Saya Kamitani s’inscrit dans une longue lignée d’artistes cherchant à éclairer les contradictions de leur temps. Si son personnage est heel, sa démarche ne l’est pas. De par son nouveau statut, sa voix est dorénavant audible. La parole lui est donnée. Profitant des plateformes d’expression qui s’offrent à elle, elle se veut altruiste et se pense en porte-drapeau. En locomotive de toute une génération. Son discours sur l’avenir du catch féminin, où elle promet de rendre le joshi mainstream, est révélateur de son ambition. Pour elle et pour les autres.

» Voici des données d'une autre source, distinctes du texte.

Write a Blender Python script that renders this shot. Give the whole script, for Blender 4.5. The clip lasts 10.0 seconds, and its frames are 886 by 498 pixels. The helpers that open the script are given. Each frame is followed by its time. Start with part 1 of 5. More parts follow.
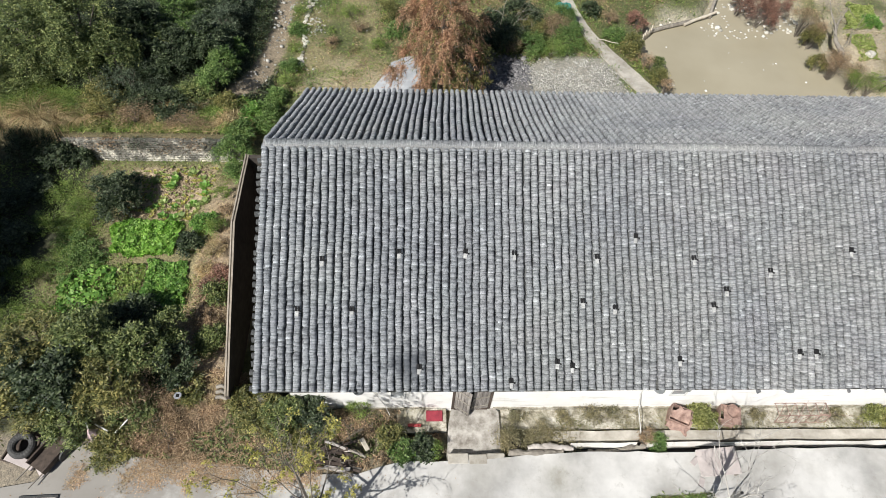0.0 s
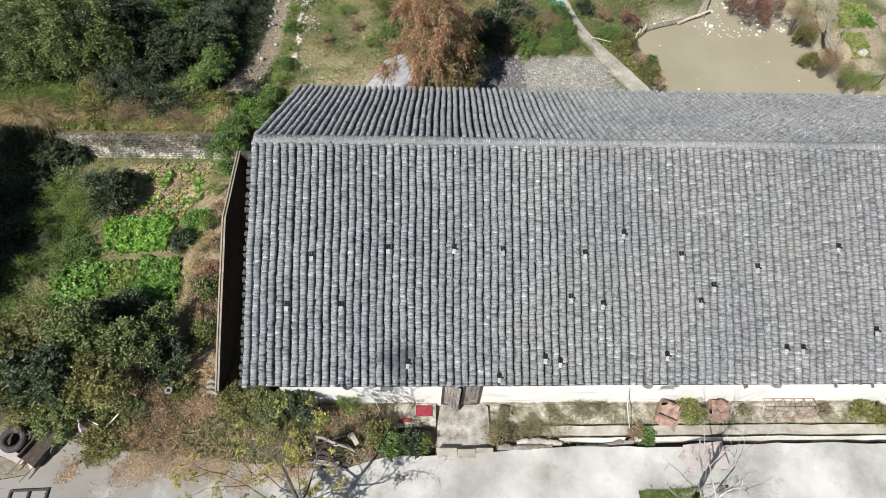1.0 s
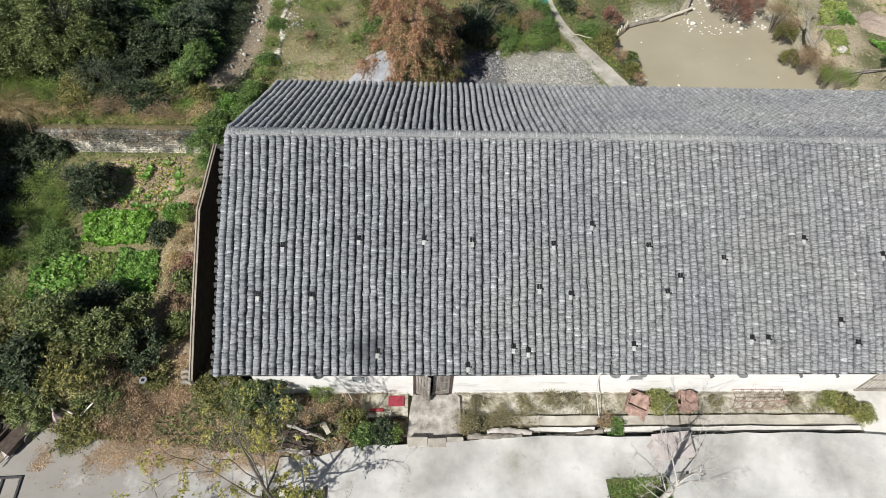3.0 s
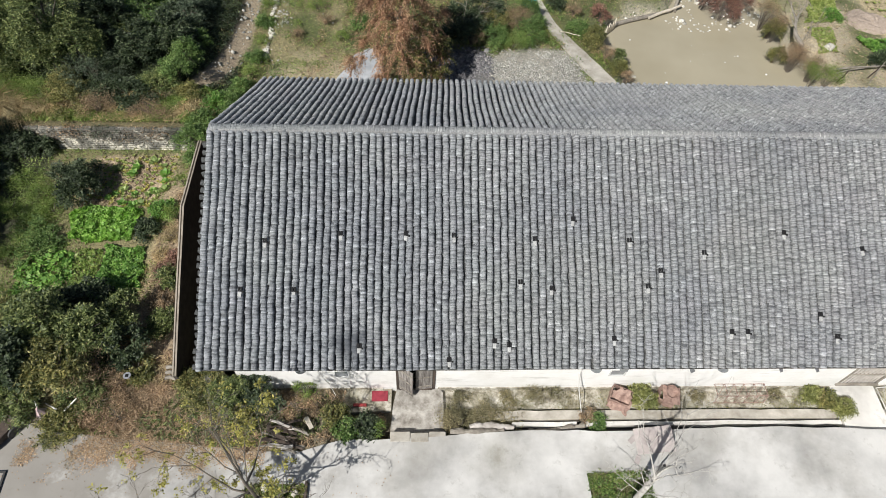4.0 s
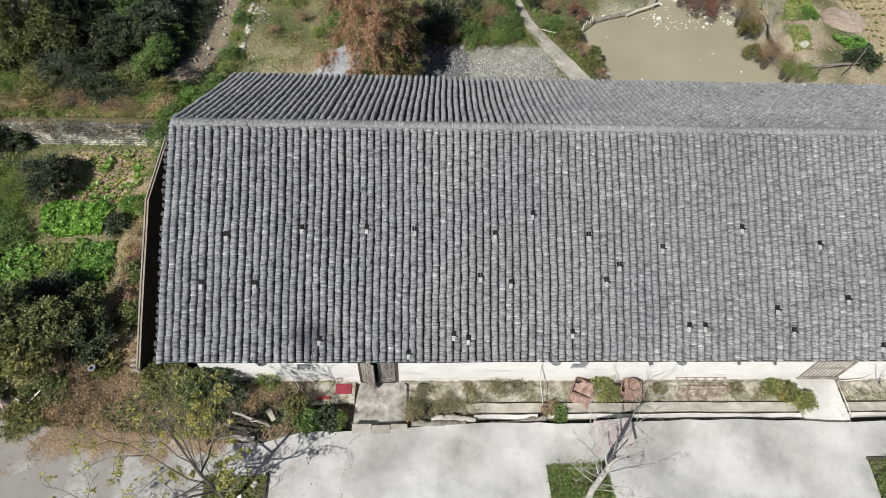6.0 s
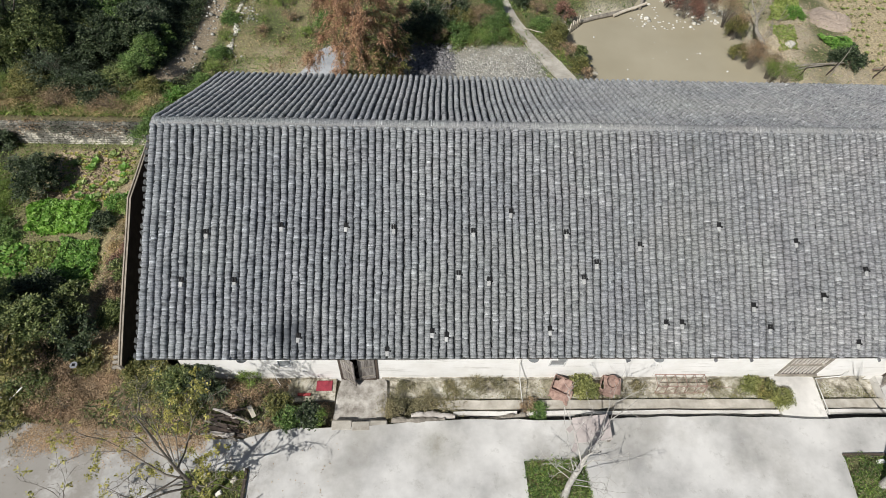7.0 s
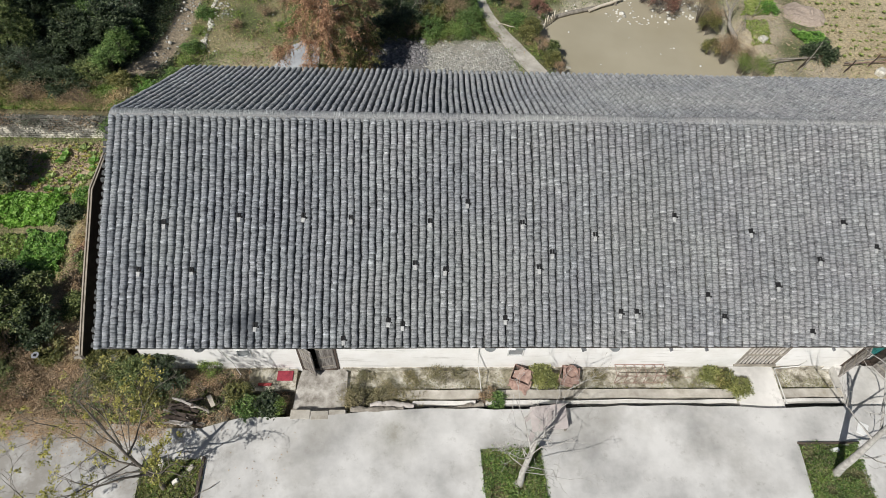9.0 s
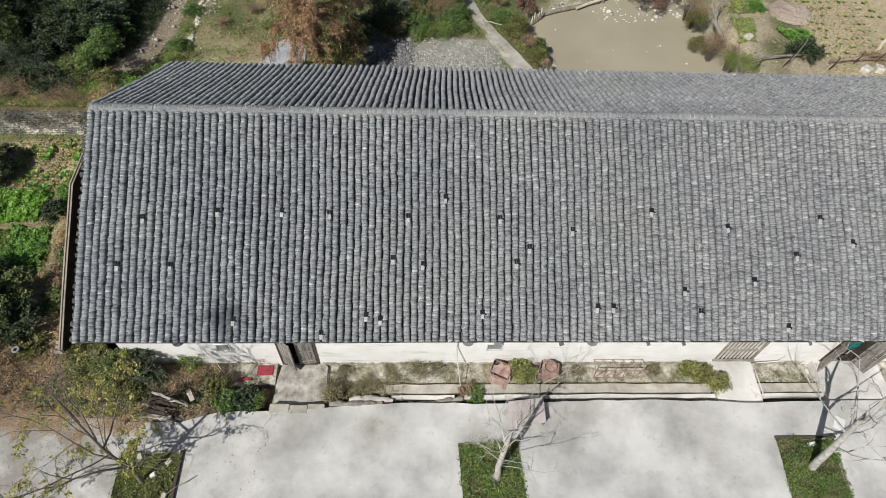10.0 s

Dans un contexte où les sports féminins luttent encore pour obtenir la même reconnaissance et le même niveau de salaires que leurs homologues masculins, la Phenex Queen s’établie comme une ambassadrice idéale, utilisant son personnage ô combien efficace pour attirer les regards sur sa discipline. En avouant s’inspirer de figures comme Rhea Ripley, elle participe à une amorce de conversation transnationale sur la représentation des femmes dans les domaines artistiques ou sportifs. Son style, qui mêle des éléments japonais à des influences occidentales comme le hip-hop, le punk ou le gothique incarne une forme de cosmopolitisme qui défie les frontières culturelles. Elle montre ainsi que le joshi peut se muer en un espace de dialogue global, vitrine d’un Japon enfin enclin à s’ouvrir sur le monde.
S’il ne le devient pas, elle l’y forcera.